For Eli Kulp, partner at the acclaimed restaurants Fork, High Street on Market, and New York’s High Street on Hudson, speaking at an industry conference with the theme “Live Your Dreams” was no simple endeavor.
“For me, I was living my dream,” he said Tuesday. “I had one dream in my life: I was a successful chef. We had three restaurants, going on four, and then this happened.” That is, the May 12, 2015, Amtrak derailment that left him paralyzed from the chest down.
“It dawned on me, sometimes your dreams have to change a little bit, too.”
The conference was staged by Journee, a leadership-development organization for restaurant professionals, and hosted by the Free Library’s Culinary Literacy Center. It was the first public speaking engagement for Kulp since the crash, and a day filled with stories of chefs clawing their way back from rock bottom.
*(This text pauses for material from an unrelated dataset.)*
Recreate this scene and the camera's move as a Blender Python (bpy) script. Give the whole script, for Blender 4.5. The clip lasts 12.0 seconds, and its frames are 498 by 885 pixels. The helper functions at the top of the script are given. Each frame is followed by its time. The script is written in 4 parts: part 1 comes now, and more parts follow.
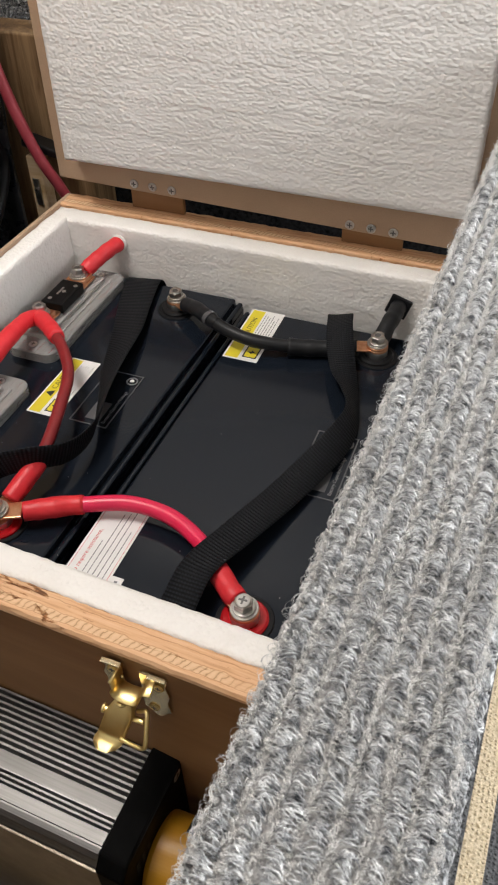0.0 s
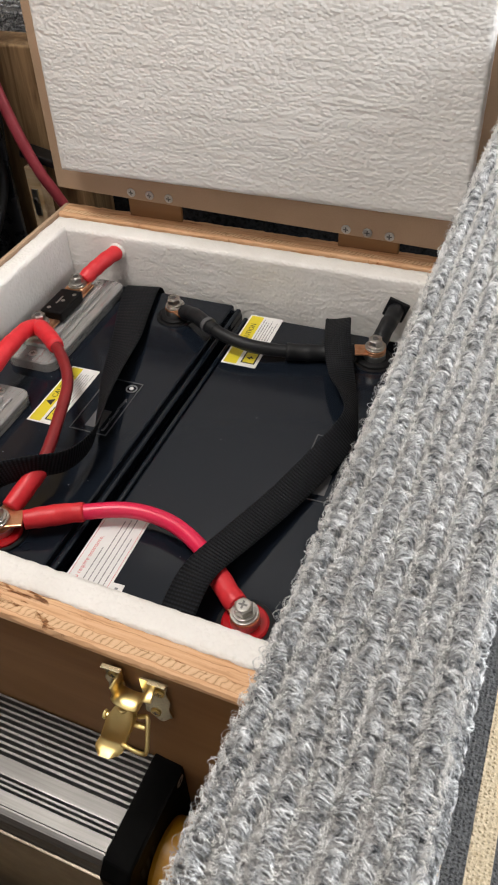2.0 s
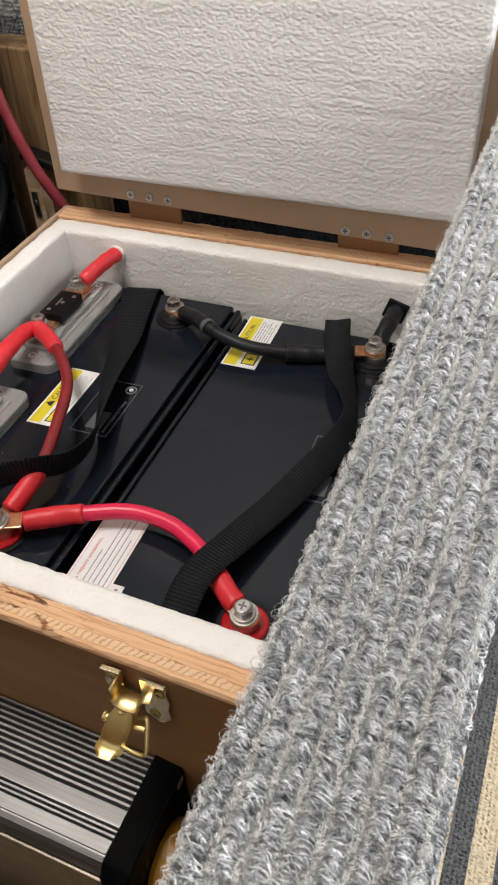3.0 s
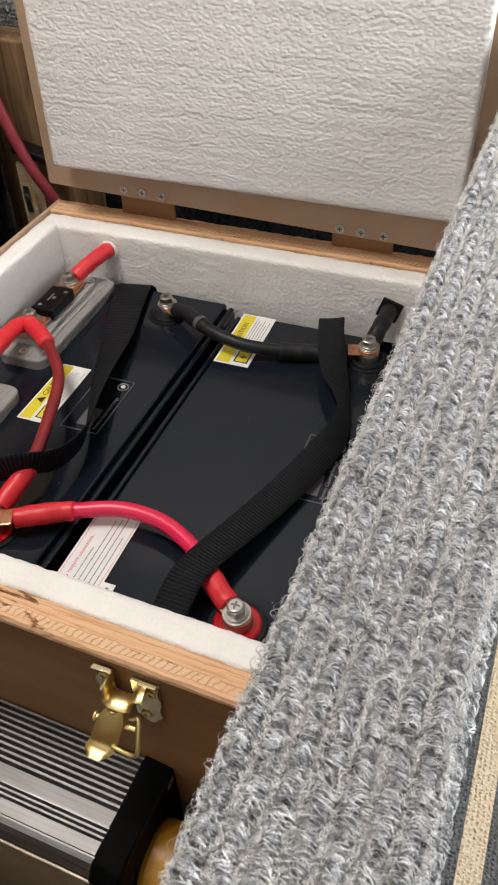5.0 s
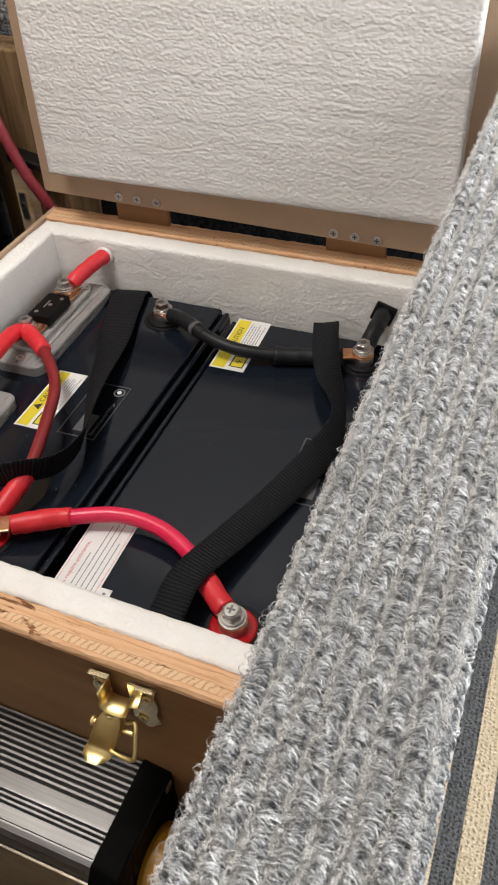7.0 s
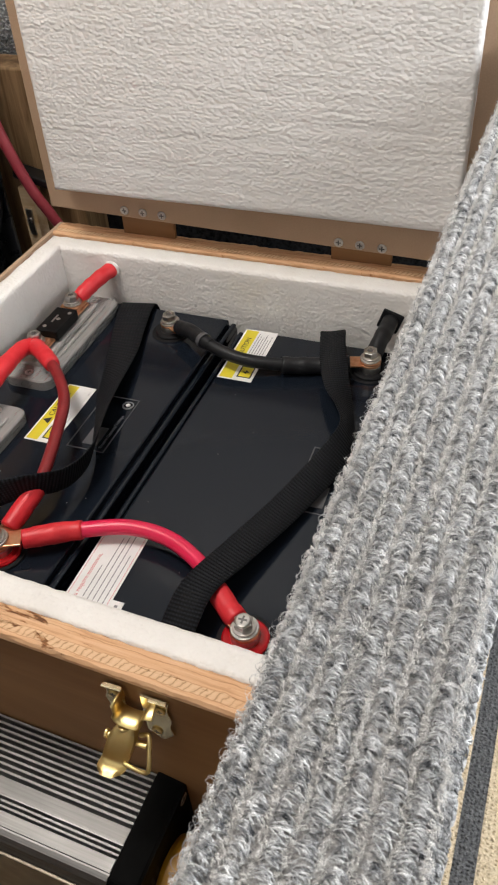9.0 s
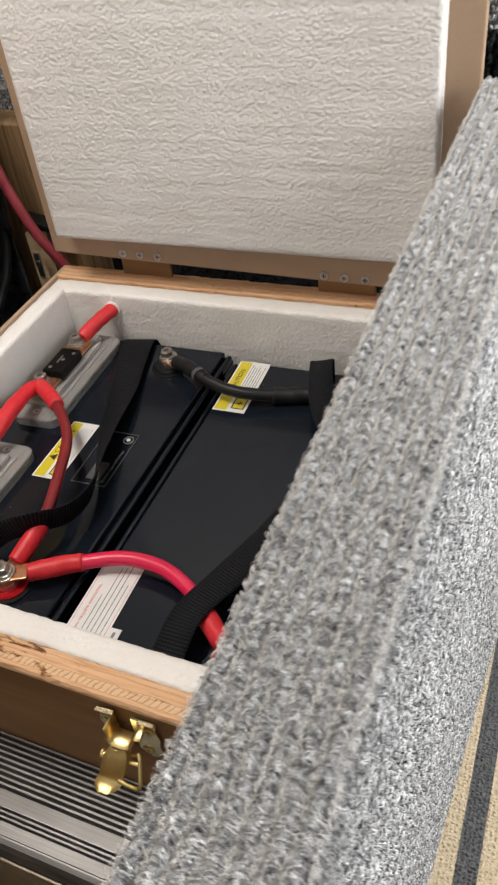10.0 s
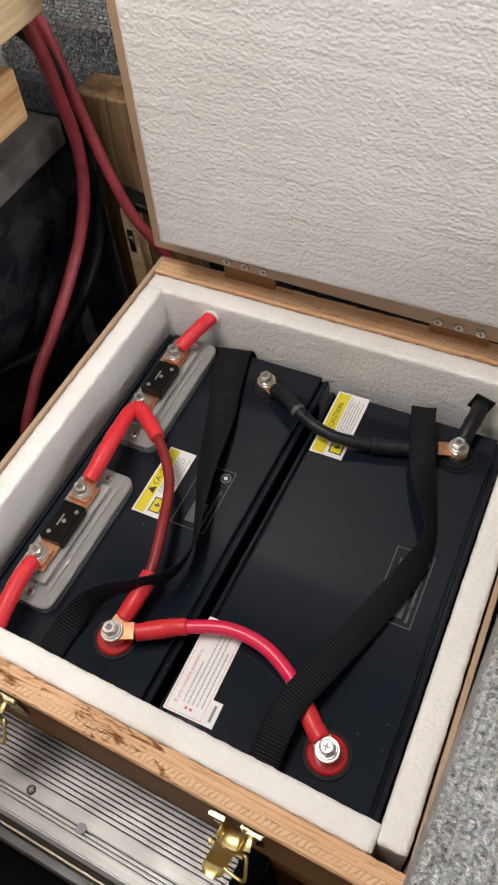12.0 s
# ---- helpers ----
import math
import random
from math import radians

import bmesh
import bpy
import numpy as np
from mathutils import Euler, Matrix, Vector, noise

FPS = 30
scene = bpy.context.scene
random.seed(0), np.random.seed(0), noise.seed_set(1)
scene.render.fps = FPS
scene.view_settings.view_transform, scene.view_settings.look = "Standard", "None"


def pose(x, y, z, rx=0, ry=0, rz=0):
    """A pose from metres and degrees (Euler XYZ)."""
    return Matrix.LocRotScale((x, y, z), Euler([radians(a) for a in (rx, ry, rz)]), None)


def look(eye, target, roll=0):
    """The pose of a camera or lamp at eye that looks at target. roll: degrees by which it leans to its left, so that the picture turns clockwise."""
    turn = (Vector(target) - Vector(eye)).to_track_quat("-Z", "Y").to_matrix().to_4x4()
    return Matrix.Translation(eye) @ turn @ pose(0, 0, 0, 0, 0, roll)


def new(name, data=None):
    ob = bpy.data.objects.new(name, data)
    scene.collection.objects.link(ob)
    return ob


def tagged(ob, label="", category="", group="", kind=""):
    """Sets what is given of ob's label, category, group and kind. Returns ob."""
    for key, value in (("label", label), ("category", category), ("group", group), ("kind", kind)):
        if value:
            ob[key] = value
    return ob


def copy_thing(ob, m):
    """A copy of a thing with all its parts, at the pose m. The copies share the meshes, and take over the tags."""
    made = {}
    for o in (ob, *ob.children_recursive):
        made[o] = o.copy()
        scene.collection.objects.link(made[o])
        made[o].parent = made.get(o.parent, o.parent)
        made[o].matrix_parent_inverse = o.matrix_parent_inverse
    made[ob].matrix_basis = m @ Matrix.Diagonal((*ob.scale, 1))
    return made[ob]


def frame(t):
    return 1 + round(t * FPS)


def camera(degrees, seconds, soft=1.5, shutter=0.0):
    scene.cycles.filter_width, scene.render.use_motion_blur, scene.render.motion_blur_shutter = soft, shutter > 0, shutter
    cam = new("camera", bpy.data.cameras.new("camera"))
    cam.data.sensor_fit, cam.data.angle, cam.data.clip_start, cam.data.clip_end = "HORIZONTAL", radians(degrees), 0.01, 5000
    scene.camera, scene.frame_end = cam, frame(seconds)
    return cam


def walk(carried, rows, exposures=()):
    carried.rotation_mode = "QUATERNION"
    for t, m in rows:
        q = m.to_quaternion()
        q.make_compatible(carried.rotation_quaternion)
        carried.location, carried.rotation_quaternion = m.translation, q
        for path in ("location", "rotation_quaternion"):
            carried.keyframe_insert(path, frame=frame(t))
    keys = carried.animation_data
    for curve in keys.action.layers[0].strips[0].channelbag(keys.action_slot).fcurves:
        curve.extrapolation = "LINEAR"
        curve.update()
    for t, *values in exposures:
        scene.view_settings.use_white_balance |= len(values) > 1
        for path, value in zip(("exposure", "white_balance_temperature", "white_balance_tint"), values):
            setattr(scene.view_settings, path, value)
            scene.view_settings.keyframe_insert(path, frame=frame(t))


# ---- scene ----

Cristina Martinez of South Philly Barbacoa, an outspoken advocate for the undocumented immigrants that power the city’s kitchens, spoke about working through fears of deportation and the loss of her son, Isaías Berriozabal-Martinez, in January.
And Michael Franco, the owner of Baril, spoke about overcoming not one, but two personal crises with support from his colleagues.
First, there was a drug habit that turned into addiction. “For four years, no one knew. It’s a pretty easy thing to hide,” said Franco, 37.
Finally, he came clean to his friends, and his manager.
“If I was at a desk job, they would’ve fired me. These guys just supported me,” he said. They helped him land a job at Le Bec-Fin, where he rose to general manager.
“The structure, the professionalism of that job … it saved my life,” he said.
Then, he faced an even more devastating crisis after opening Crow & the Pitcher, the two-bell Rittenhouse Square restaurant, with chef Alex Capasso. One day, about a year in, Capasso had called out of work when a bartender texted Franco a photo of the day’s newspaper: Capasso had been arrested on child-pornography charges.
“I thought I was done. My business is going to close. My dream is gone,” he said. “But within 24 hours, I had chefs calling me, asking: ‘How can I help you? Do you need me to take you to the produce market? Do you need me to pick up fish for you?’ ”
His staff and customers stuck with him, too, and the restaurant survived – though, these days, under a new name, Baril, and under Franco’s sole ownership.
Fellow chefs also rallied around Kulp, raising $130,000 for his recovery. But for Kulp, whose imposing, 6-foot-4 frame once earned him the nickname “the Viking” in his kitchens, that help wasn’t so easy to accept.
“I’d become angry at the industry, actually,” said Kulp, 39, who now navigates with a motorized wheelchair. “I turned my back on food, cuisine, restaurants. I blamed that for me not being able to walk again or use my hands again. I felt like my ambition had put me on that train.”
Slowly, he said, he’s found his way back to it.
“But it’s not the same. I can’t get in there physically and touch the food, cook the food, jump on the line, expedite service,” he said.
Before, Ellen Yin, his business partner, managed the restaurants and he ran the kitchen. Now, he’s working hard to find his place on the business side of the operation. He’s still living in New York, and spending much of his time at High Street on Hudson – which, in 2016, was named one of Food & Wine’s restaurants of the year.
“My journey and my rebirth, so to speak, is just really beginning. I don’t have the answers,” he said. “I don’t have the ride-off-to-the-sunset dream yet, because, as I was living it, it was interrupted.”